**WHAT TO PRODUCE**. Omit all pictures. Copy the rest of the material exactly.

####

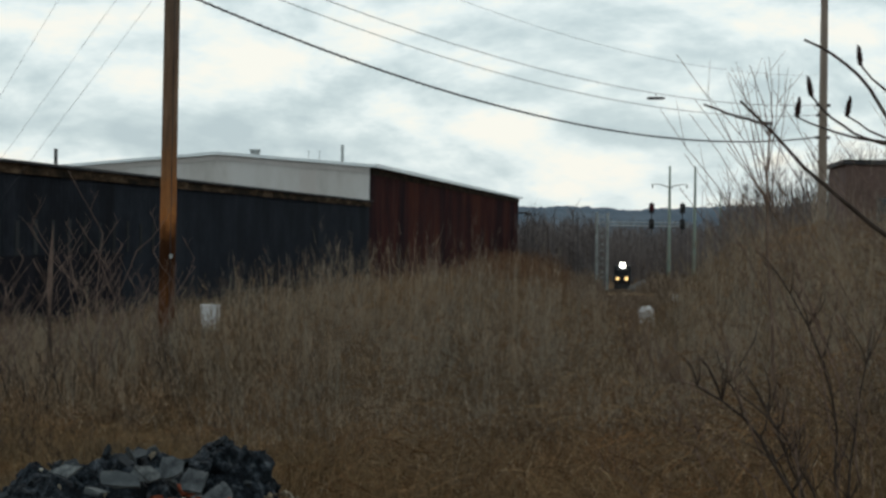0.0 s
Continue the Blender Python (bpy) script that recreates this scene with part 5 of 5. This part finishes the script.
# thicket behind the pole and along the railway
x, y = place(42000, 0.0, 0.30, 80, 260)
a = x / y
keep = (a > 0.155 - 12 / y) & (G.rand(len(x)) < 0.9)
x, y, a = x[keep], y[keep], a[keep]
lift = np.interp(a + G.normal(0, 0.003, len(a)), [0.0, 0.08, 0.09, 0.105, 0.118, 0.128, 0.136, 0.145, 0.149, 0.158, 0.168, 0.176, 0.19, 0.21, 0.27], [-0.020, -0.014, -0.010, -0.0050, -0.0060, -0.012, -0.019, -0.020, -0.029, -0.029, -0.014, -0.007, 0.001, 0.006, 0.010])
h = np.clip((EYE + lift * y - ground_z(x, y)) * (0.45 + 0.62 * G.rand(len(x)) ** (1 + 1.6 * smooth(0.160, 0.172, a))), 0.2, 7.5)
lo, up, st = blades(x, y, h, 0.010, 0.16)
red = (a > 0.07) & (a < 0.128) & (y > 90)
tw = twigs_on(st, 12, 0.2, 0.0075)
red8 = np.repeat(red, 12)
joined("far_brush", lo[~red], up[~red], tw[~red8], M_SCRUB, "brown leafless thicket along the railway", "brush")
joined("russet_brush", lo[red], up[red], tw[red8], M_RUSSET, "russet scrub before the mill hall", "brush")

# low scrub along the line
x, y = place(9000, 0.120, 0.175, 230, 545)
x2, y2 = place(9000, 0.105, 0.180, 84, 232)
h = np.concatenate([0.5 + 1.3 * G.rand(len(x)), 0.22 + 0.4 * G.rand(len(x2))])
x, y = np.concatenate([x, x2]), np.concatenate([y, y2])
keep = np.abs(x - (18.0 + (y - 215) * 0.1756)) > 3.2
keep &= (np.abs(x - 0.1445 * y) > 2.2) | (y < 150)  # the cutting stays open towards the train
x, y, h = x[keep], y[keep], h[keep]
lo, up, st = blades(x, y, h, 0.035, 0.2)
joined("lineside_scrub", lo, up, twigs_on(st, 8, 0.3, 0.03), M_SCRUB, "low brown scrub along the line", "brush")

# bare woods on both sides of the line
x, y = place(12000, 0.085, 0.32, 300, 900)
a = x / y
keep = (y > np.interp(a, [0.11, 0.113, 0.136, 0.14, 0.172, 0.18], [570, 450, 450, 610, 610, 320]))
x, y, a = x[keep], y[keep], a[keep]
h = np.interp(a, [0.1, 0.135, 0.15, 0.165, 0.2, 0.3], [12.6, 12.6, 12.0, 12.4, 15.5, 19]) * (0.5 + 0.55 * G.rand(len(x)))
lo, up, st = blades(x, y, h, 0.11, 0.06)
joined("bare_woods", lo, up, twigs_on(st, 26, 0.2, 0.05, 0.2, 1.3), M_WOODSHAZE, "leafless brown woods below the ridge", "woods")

####

**TASK RESULT**.
0.0 s
Continue the Blender Python (bpy) script that recreates this scene with part 5 of 5. This part finishes the script.
# thicket behind the pole and along the railway
x, y = place(42000, 0.0, 0.30, 80, 260)
a = x / y
keep = (a > 0.155 - 12 / y) & (G.rand(len(x)) < 0.9)
x, y, a = x[keep], y[keep], a[keep]
lift = np.interp(a + G.normal(0, 0.003, len(a)), [0.0, 0.08, 0.09, 0.105, 0.118, 0.128, 0.136, 0.145, 0.149, 0.158, 0.168, 0.176, 0.19, 0.21, 0.27], [-0.020, -0.014, -0.010, -0.0050, -0.0060, -0.012, -0.019, -0.020, -0.029, -0.029, -0.014, -0.007, 0.001, 0.006, 0.010])
h = np.clip((EYE + lift * y - ground_z(x, y)) * (0.45 + 0.62 * G.rand(len(x)) ** (1 + 1.6 * smooth(0.160, 0.172, a))), 0.2, 7.5)
lo, up, st = blades(x, y, h, 0.010, 0.16)
red = (a > 0.07) & (a < 0.128) & (y > 90)
tw = twigs_on(st, 12, 0.2, 0.0075)
red8 = np.repeat(red, 12)
joined("far_brush", lo[~red], up[~red], tw[~red8], M_SCRUB, "brown leafless thicket along the railway", "brush")
joined("russet_brush", lo[red], up[red], tw[red8], M_RUSSET, "russet scrub before the mill hall", "brush")

# low scrub along the line
x, y = place(9000, 0.120, 0.175, 230, 545)
x2, y2 = place(9000, 0.105, 0.180, 84, 232)
h = np.concatenate([0.5 + 1.3 * G.rand(len(x)), 0.22 + 0.4 * G.rand(len(x2))])
x, y = np.concatenate([x, x2]), np.concatenate([y, y2])
keep = np.abs(x - (18.0 + (y - 215) * 0.1756)) > 3.2
keep &= (np.abs(x - 0.1445 * y) > 2.2) | (y < 150)  # the cutting stays open towards the train
x, y, h = x[keep], y[keep], h[keep]
lo, up, st = blades(x, y, h, 0.035, 0.2)
joined("lineside_scrub", lo, up, twigs_on(st, 8, 0.3, 0.03), M_SCRUB, "low brown scrub along the line", "brush")

# bare woods on both sides of the line
x, y = place(12000, 0.085, 0.32, 300, 900)
a = x / y
keep = (y > np.interp(a, [0.11, 0.113, 0.136, 0.14, 0.172, 0.18], [570, 450, 450, 610, 610, 320]))
x, y, a = x[keep], y[keep], a[keep]
h = np.interp(a, [0.1, 0.135, 0.15, 0.165, 0.2, 0.3], [12.6, 12.6, 12.0, 12.4, 15.5, 19]) * (0.5 + 0.55 * G.rand(len(x)))
lo, up, st = blades(x, y, h, 0.11, 0.06)
joined("bare_woods", lo, up, twigs_on(st, 26, 0.2, 0.05, 0.2, 1.3), M_WOODSHAZE, "leafless brown woods below the ridge", "woods")